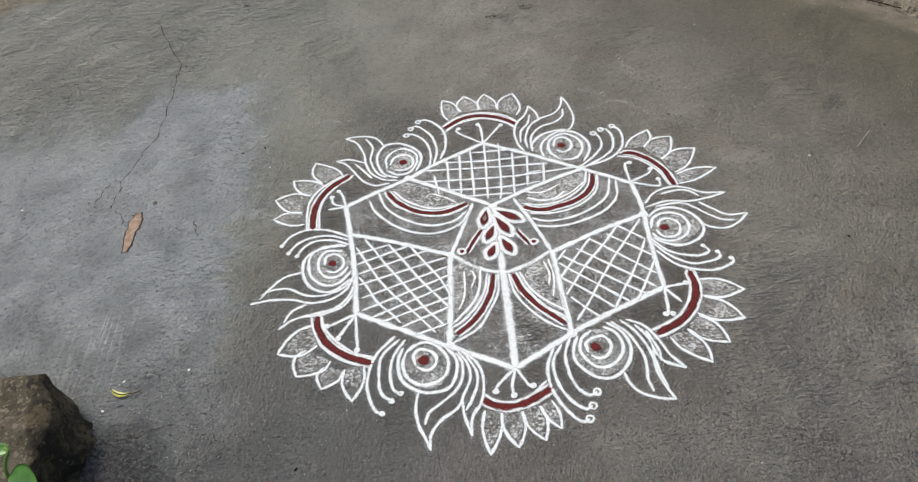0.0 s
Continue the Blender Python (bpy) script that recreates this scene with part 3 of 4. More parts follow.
lotus([(-0.443, 0.445), (-0.503, 0.399), (-0.538, 0.341), (-0.543, 0.278), (-0.538, 0.215)], [(-0.411, 0.443), (-0.459, 0.399), (-0.493, 0.351), (-0.507, 0.289), (-0.502, 0.221)],
      [(-0.423, 0.441), (-0.476, 0.398), (-0.512, 0.339), (-0.524, 0.272), (-0.521, 0.217)], 0.0155,
      [((-0.505, 0.415), (-0.536, 0.514), (-0.442, 0.436)), ((-0.538, 0.364), (-0.598, 0.436), (-0.498, 0.401)), ((-0.559, 0.294), (-0.644, 0.354), (-0.545, 0.362)), ((-0.546, 0.242), (-0.640, 0.271), (-0.559, 0.291))],
      (-0.429, 0.302), [(-0.481, 0.295), (-0.466, 0.319), (-0.440, 0.351)], [(-0.454, 0.373), (-0.473, 0.348)])

# swirl motifs, one at the middle of each side
swirl((-0.257, 0.485), 0.0165,
      [[(-0.297, 0.476), (-0.285, 0.510), (-0.254, 0.522), (-0.229, 0.504), (-0.229, 0.467), (-0.253, 0.449), (-0.286, 0.451)],
       [(-0.308, 0.463), (-0.309, 0.511), (-0.284, 0.544), (-0.251, 0.551), (-0.218, 0.523), (-0.215, 0.478), (-0.238, 0.434), (-0.275, 0.428), (-0.304, 0.449)],
       [(-0.274, 0.414), (-0.317, 0.436), (-0.338, 0.492), (-0.335, 0.541), (-0.314, 0.575), (-0.273, 0.582), (-0.231, 0.559), (-0.203, 0.523), (-0.201, 0.483), (-0.217, 0.439)]],
      [[(-0.445, 0.627), (-0.414, 0.635), (-0.366, 0.629), (-0.338, 0.610), (-0.318, 0.572)], [(-0.442, 0.627), (-0.406, 0.598), (-0.381, 0.537), (-0.375, 0.491), (-0.355, 0.443), (-0.318, 0.411), (-0.273, 0.401)],
       [(-0.378, 0.618), (-0.355, 0.571), (-0.360, 0.508), (-0.339, 0.445), (-0.307, 0.419)], [(-0.469, 0.516), (-0.429, 0.520), (-0.377, 0.497)],
       [(-0.469, 0.516), (-0.437, 0.497), (-0.409, 0.454), (-0.379, 0.409), (-0.343, 0.386), (-0.299, 0.392)], [(-0.408, 0.496), (-0.380, 0.458), (-0.355, 0.421)]],
      [[(-0.174, 0.456), (-0.169, 0.512), (-0.177, 0.562), (-0.199, 0.602), (-0.231, 0.625), (-0.244, 0.620)], [(-0.160, 0.469), (-0.149, 0.526), (-0.159, 0.594), (-0.184, 0.638), (-0.212, 0.665), (-0.230, 0.653)],
       [(-0.139, 0.485), (-0.122, 0.539), (-0.118, 0.598), (-0.132, 0.645), (-0.166, 0.688), (-0.196, 0.696), (-0.205, 0.687)]],
      [(-0.334, 0.506), (-0.294, 0.556), (-0.234, 0.553), (-0.206, 0.506), (-0.248, 0.424), (-0.312, 0.438)], hollow=True)
swirl((0.247, 0.503), 0.0155,
      [[(0.221, 0.501), (0.233, 0.536), (0.258, 0.543), (0.278, 0.522), (0.273, 0.487), (0.248, 0.471), (0.227, 0.484)],
       [(0.231, 0.441), (0.208, 0.473), (0.207, 0.517), (0.229, 0.548), (0.267, 0.561), (0.302, 0.532), (0.310, 0.483), (0.283, 0.439), (0.241, 0.433)],
       [(0.185, 0.458), (0.181, 0.503), (0.206, 0.546), (0.249, 0.574), (0.296, 0.565), (0.327, 0.525), (0.331, 0.473), (0.303, 0.418)],
       [(0.154, 0.488), (0.156, 0.522), (0.188, 0.562), (0.235, 0.580), (0.277, 0.581)]],
      [[(0.288, 0.763), (0.277, 0.713), (0.248, 0.673), (0.198, 0.650), (0.161, 0.615), (0.139, 0.555), (0.140, 0.503)], [(0.281, 0.694), (0.274, 0.656), (0.244, 0.626), (0.195, 0.607), (0.160, 0.563), (0.151, 0.502)],
       [(0.288, 0.763), (0.304, 0.712), (0.310, 0.648), (0.297, 0.598), (0.280, 0.578)], [(0.170, 0.726), (0.152, 0.678), (0.121, 0.638), (0.107, 0.587), (0.112, 0.527), (0.128, 0.492)],
       [(0.170, 0.726), (0.191, 0.682), (0.194, 0.641)], [(0.167, 0.677), (0.155, 0.630), (0.130, 0.595), (0.121, 0.535)]],
      [[(0.282, 0.390), (0.338, 0.439), (0.371, 0.485), (0.372, 0.529), (0.358, 0.550)], [(0.296, 0.389), (0.364, 0.429), (0.402, 0.469), (0.413, 0.527), (0.401, 0.566), (0.384, 0.567)],
       [(0.305, 0.394), (0.380, 0.420), (0.426, 0.462), (0.444, 0.510), (0.442, 0.558), (0.424, 0.580)]],
      [(0.160, 0.496), (0.201, 0.561), (0.295, 0.562), (0.327, 0.487), (0.290, 0.419), (0.202, 0.446)], hollow=True)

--

* Brief *
Reproduce only the lines from the beginning of the data through the line that contains "0.373), (-0.473, 0.348)])", both included, and please drop the pictures.

* Exercise result *
0.0 s
Continue the Blender Python (bpy) script that recreates this scene with part 3 of 4. More parts follow.
lotus([(-0.443, 0.445), (-0.503, 0.399), (-0.538, 0.341), (-0.543, 0.278), (-0.538, 0.215)], [(-0.411, 0.443), (-0.459, 0.399), (-0.493, 0.351), (-0.507, 0.289), (-0.502, 0.221)],
      [(-0.423, 0.441), (-0.476, 0.398), (-0.512, 0.339), (-0.524, 0.272), (-0.521, 0.217)], 0.0155,
      [((-0.505, 0.415), (-0.536, 0.514), (-0.442, 0.436)), ((-0.538, 0.364), (-0.598, 0.436), (-0.498, 0.401)), ((-0.559, 0.294), (-0.644, 0.354), (-0.545, 0.362)), ((-0.546, 0.242), (-0.640, 0.271), (-0.559, 0.291))],
      (-0.429, 0.302), [(-0.481, 0.295), (-0.466, 0.319), (-0.440, 0.351)], [(-0.454, 0.373), (-0.473, 0.348)])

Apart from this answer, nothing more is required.